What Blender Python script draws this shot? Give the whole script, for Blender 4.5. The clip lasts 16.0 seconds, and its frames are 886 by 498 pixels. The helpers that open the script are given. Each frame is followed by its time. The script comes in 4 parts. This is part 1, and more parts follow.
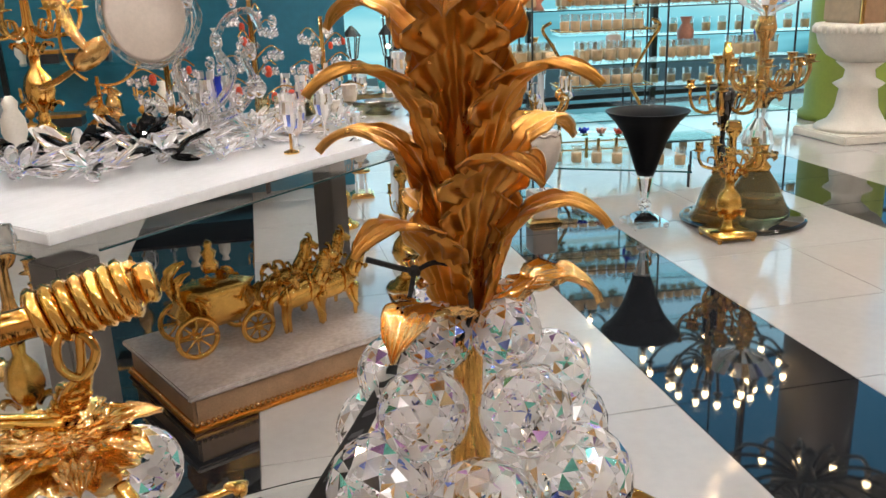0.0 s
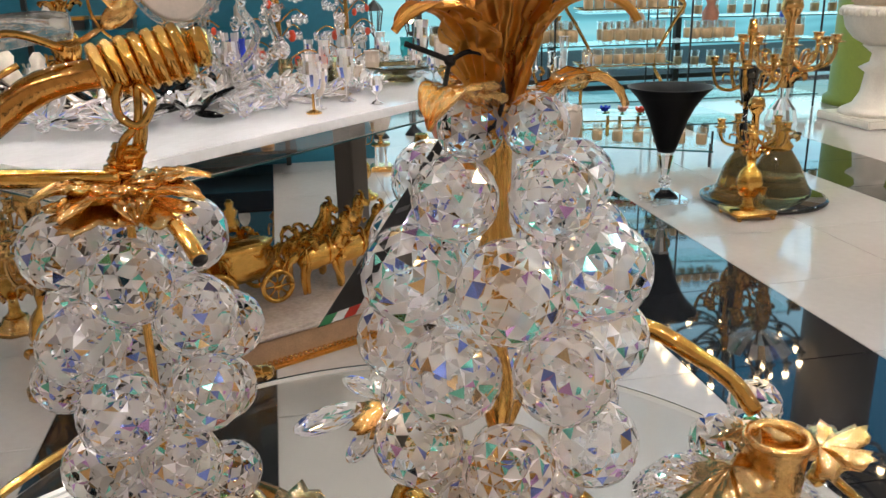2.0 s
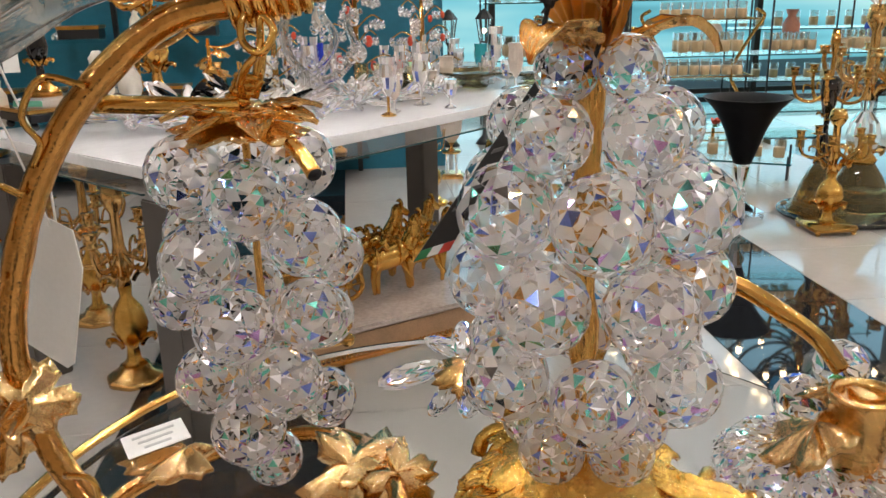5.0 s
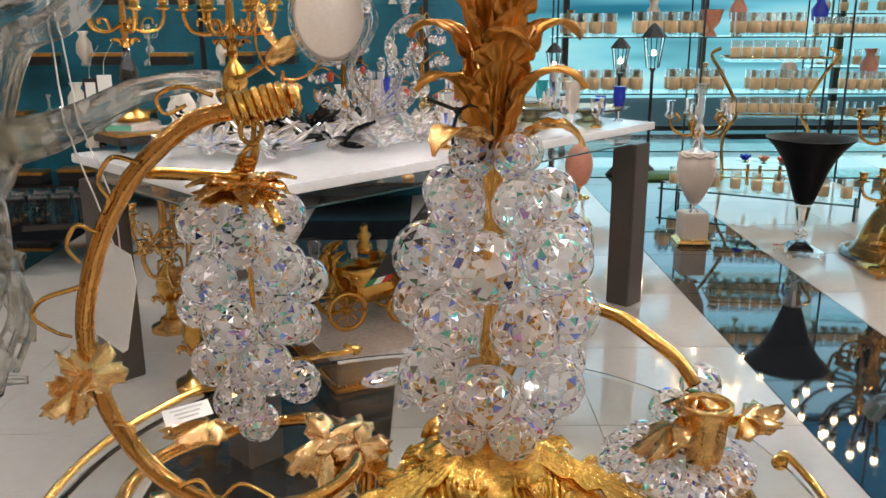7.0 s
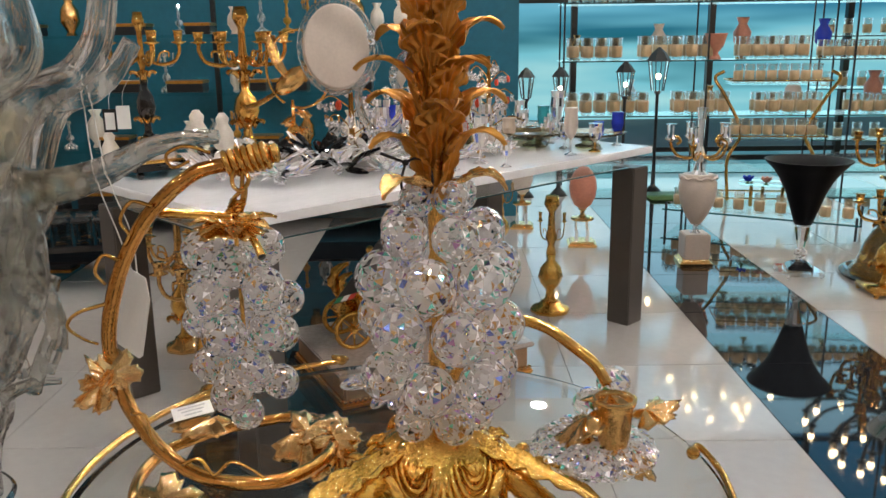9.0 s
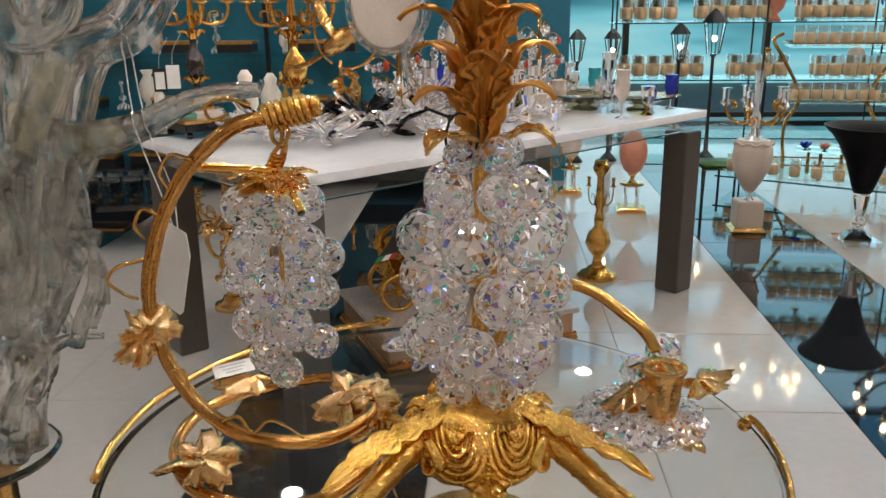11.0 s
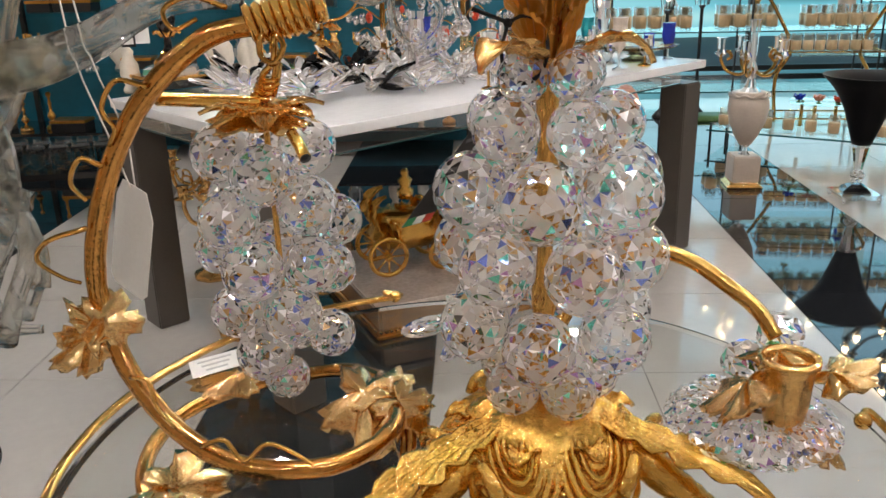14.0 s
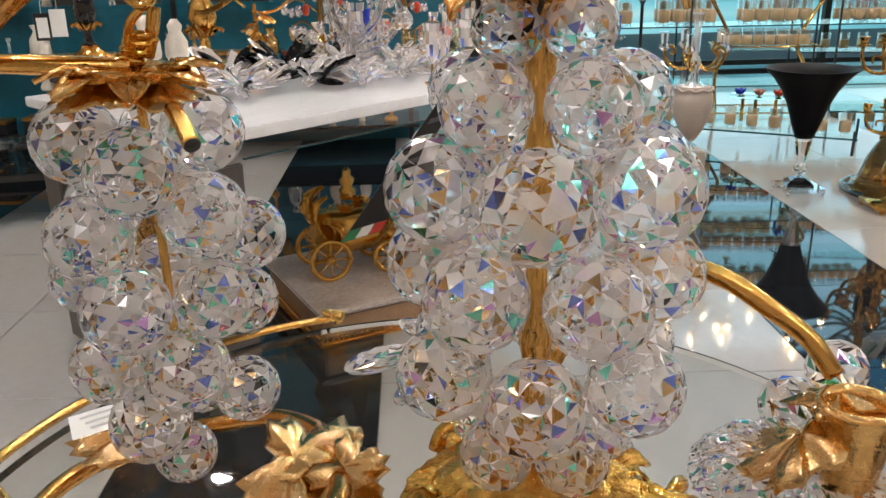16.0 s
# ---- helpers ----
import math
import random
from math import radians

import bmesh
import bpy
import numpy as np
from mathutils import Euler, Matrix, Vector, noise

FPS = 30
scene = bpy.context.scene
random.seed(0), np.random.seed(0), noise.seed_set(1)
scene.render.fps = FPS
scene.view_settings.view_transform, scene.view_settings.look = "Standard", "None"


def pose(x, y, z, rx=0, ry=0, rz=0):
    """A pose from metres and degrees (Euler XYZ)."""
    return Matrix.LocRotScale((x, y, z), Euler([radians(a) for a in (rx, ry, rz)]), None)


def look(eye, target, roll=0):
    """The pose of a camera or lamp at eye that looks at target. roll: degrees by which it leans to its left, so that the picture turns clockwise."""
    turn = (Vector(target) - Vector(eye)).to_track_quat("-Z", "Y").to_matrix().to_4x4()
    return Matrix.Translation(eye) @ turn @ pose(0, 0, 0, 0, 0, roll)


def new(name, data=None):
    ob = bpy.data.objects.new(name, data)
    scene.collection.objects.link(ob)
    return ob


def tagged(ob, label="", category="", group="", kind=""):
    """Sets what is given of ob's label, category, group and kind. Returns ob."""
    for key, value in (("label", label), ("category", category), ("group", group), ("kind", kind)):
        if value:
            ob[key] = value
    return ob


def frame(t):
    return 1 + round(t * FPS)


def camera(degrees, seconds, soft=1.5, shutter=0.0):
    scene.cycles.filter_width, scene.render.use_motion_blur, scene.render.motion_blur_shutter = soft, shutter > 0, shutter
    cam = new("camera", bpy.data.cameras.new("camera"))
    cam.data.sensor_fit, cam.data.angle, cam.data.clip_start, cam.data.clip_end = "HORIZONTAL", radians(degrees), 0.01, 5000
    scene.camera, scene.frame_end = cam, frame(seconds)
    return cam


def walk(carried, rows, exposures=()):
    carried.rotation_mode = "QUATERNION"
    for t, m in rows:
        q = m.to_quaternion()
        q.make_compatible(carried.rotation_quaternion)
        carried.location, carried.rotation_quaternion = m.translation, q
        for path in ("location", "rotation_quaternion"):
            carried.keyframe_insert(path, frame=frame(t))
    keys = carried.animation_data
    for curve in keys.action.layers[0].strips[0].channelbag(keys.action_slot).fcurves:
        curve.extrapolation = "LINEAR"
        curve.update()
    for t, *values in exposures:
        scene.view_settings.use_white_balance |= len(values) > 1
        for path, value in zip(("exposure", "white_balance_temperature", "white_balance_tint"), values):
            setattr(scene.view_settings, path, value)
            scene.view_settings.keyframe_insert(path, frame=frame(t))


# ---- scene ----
cam = camera(55.8, 16.0)
PATH = [
    (0, (0.338, 0.304, 1.191), (0.735, 2.172, 0.595), -2.2),
    (0.5, (0.336, 0.294, 1.176), (0.743, 2.155, 0.567), -2.4),
    (1, (0.334, 0.287, 1.162), (0.74, 2.146, 0.546), -2.0),
    (1.5, (0.332, 0.279, 1.148), (0.716, 2.143, 0.535), -1.8),
    (2, (0.324, 0.272, 1.131), (0.678, 2.138, 0.504), -1.3),
    (2.5, (0.321, 0.272, 1.116), (0.667, 2.14, 0.49), -1.4),
    (3, (0.318, 0.269, 1.115), (0.645, 2.141, 0.489), -0.9),
    (3.5, (0.308, 0.267, 1.107), (0.607, 2.144, 0.484), -0.6),
    (4, (0.3, 0.266, 1.088), (0.584, 2.14, 0.449), -1.5),
    (4.5, (0.305, 0.263, 1.09), (0.544, 2.15, 0.472), -1.5),
    (5, (0.31, 0.253, 1.108), (0.51, 2.152, 0.512), -1.2),
    (7.5, (0.379, 0.092, 1.154), (0.389, 2.023, 0.632), -0.0),
    (8, (0.384, 0.064, 1.16), (0.406, 1.998, 0.65), 0.6),
    (8.5, (0.392, 0.045, 1.167), (0.401, 1.98, 0.659), -0.1),
    (9, (0.408, 0.023, 1.18), (0.403, 1.962, 0.691), -0.7),
    (9.5, (0.413, 0.005, 1.185), (0.318, 1.928, 0.645), -1.4),
    (12, (0.396, 0.07, 1.165), (0.283, 1.983, 0.592), -0.5),
    (12.5, (0.387, 0.078, 1.166), (0.296, 1.992, 0.59), -0.9),
    (13, (0.384, 0.091, 1.162), (0.301, 2.001, 0.574), -0.8),
    (13.5, (0.376, 0.123, 1.149), (0.291, 2.024, 0.532), -1.1),
    (14, (0.366, 0.175, 1.13), (0.295, 2.063, 0.473), -1.4),
    (14.5, (0.362, 0.221, 1.117), (0.318, 2.106, 0.45), -1.5),
    (15, (0.363, 0.259, 1.102), (0.381, 2.142, 0.429), -1.6),
    (15.5, (0.357, 0.284, 1.101), (0.401, 2.172, 0.445), -1.2),
    (16, (0.358, 0.283, 1.101), (0.421, 2.169, 0.439), -1.2),
]
EXPOSURES = [(0.0, 0.1), (2.0, 0.0), (5.0, -0.05), (7.5, 0.05), (8.5, 0.08), (9.0, -0.25), (12.5, -0.28), (14.0, -0.08), (16.0, -0.08)]
walk(cam, [(t, look(eye, target, roll)) for t, eye, target, roll in PATH], EXPOSURES)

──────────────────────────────

-- OBJECTIVE --
Without the pictures, print the whole listing exactly as given.

-- ANSWER --
What Blender Python script draws this shot? Give the whole script, for Blender 4.5. The clip lasts 16.0 seconds, and its frames are 886 by 498 pixels. The helpers that open the script are given. Each frame is followed by its time. The script comes in 4 parts. This is part 1, and more parts follow.
0.0 s
2.0 s
5.0 s
7.0 s
9.0 s
11.0 s
14.0 s
16.0 s
# ---- helpers ----
import math
import random
from math import radians

import bmesh
import bpy
import numpy as np
from mathutils import Euler, Matrix, Vector, noise

FPS = 30
scene = bpy.context.scene
random.seed(0), np.random.seed(0), noise.seed_set(1)
scene.render.fps = FPS
scene.view_settings.view_transform, scene.view_settings.look = "Standard", "None"


def pose(x, y, z, rx=0, ry=0, rz=0):
    """A pose from metres and degrees (Euler XYZ)."""
    return Matrix.LocRotScale((x, y, z), Euler([radians(a) for a in (rx, ry, rz)]), None)


def look(eye, target, roll=0):
    """The pose of a camera or lamp at eye that looks at target. roll: degrees by which it leans to its left, so that the picture turns clockwise."""
    turn = (Vector(target) - Vector(eye)).to_track_quat("-Z", "Y").to_matrix().to_4x4()
    return Matrix.Translation(eye) @ turn @ pose(0, 0, 0, 0, 0, roll)


def new(name, data=None):
    ob = bpy.data.objects.new(name, data)
    scene.collection.objects.link(ob)
    return ob


def tagged(ob, label="", category="", group="", kind=""):
    """Sets what is given of ob's label, category, group and kind. Returns ob."""
    for key, value in (("label", label), ("category", category), ("group", group), ("kind", kind)):
        if value:
            ob[key] = value
    return ob


def frame(t):
    return 1 + round(t * FPS)


def camera(degrees, seconds, soft=1.5, shutter=0.0):
    scene.cycles.filter_width, scene.render.use_motion_blur, scene.render.motion_blur_shutter = soft, shutter > 0, shutter
    cam = new("camera", bpy.data.cameras.new("camera"))
    cam.data.sensor_fit, cam.data.angle, cam.data.clip_start, cam.data.clip_end = "HORIZONTAL", radians(degrees), 0.01, 5000
    scene.camera, scene.frame_end = cam, frame(seconds)
    return cam


def walk(carried, rows, exposures=()):
    carried.rotation_mode = "QUATERNION"
    for t, m in rows:
        q = m.to_quaternion()
        q.make_compatible(carried.rotation_quaternion)
        carried.location, carried.rotation_quaternion = m.translation, q
        for path in ("location", "rotation_quaternion"):
            carried.keyframe_insert(path, frame=frame(t))
    keys = carried.animation_data
    for curve in keys.action.layers[0].strips[0].channelbag(keys.action_slot).fcurves:
        curve.extrapolation = "LINEAR"
        curve.update()
    for t, *values in exposures:
        scene.view_settings.use_white_balance |= len(values) > 1
        for path, value in zip(("exposure", "white_balance_temperature", "white_balance_tint"), values):
            setattr(scene.view_settings, path, value)
            scene.view_settings.keyframe_insert(path, frame=frame(t))


# ---- scene ----
cam = camera(55.8, 16.0)
PATH = [
    (0, (0.338, 0.304, 1.191), (0.735, 2.172, 0.595), -2.2),
    (0.5, (0.336, 0.294, 1.176), (0.743, 2.155, 0.567), -2.4),
    (1, (0.334, 0.287, 1.162), (0.74, 2.146, 0.546), -2.0),
    (1.5, (0.332, 0.279, 1.148), (0.716, 2.143, 0.535), -1.8),
    (2, (0.324, 0.272, 1.131), (0.678, 2.138, 0.504), -1.3),
    (2.5, (0.321, 0.272, 1.116), (0.667, 2.14, 0.49), -1.4),
    (3, (0.318, 0.269, 1.115), (0.645, 2.141, 0.489), -0.9),
    (3.5, (0.308, 0.267, 1.107), (0.607, 2.144, 0.484), -0.6),
    (4, (0.3, 0.266, 1.088), (0.584, 2.14, 0.449), -1.5),
    (4.5, (0.305, 0.263, 1.09), (0.544, 2.15, 0.472), -1.5),
    (5, (0.31, 0.253, 1.108), (0.51, 2.152, 0.512), -1.2),
    (7.5, (0.379, 0.092, 1.154), (0.389, 2.023, 0.632), -0.0),
    (8, (0.384, 0.064, 1.16), (0.406, 1.998, 0.65), 0.6),
    (8.5, (0.392, 0.045, 1.167), (0.401, 1.98, 0.659), -0.1),
    (9, (0.408, 0.023, 1.18), (0.403, 1.962, 0.691), -0.7),
    (9.5, (0.413, 0.005, 1.185), (0.318, 1.928, 0.645), -1.4),
    (12, (0.396, 0.07, 1.165), (0.283, 1.983, 0.592), -0.5),
    (12.5, (0.387, 0.078, 1.166), (0.296, 1.992, 0.59), -0.9),
    (13, (0.384, 0.091, 1.162), (0.301, 2.001, 0.574), -0.8),
    (13.5, (0.376, 0.123, 1.149), (0.291, 2.024, 0.532), -1.1),
    (14, (0.366, 0.175, 1.13), (0.295, 2.063, 0.473), -1.4),
    (14.5, (0.362, 0.221, 1.117), (0.318, 2.106, 0.45), -1.5),
    (15, (0.363, 0.259, 1.102), (0.381, 2.142, 0.429), -1.6),
    (15.5, (0.357, 0.284, 1.101), (0.401, 2.172, 0.445), -1.2),
    (16, (0.358, 0.283, 1.101), (0.421, 2.169, 0.439), -1.2),
]
EXPOSURES = [(0.0, 0.1), (2.0, 0.0), (5.0, -0.05), (7.5, 0.05), (8.5, 0.08), (9.0, -0.25), (12.5, -0.28), (14.0, -0.08), (16.0, -0.08)]
walk(cam, [(t, look(eye, target, roll)) for t, eye, target, roll in PATH], EXPOSURES)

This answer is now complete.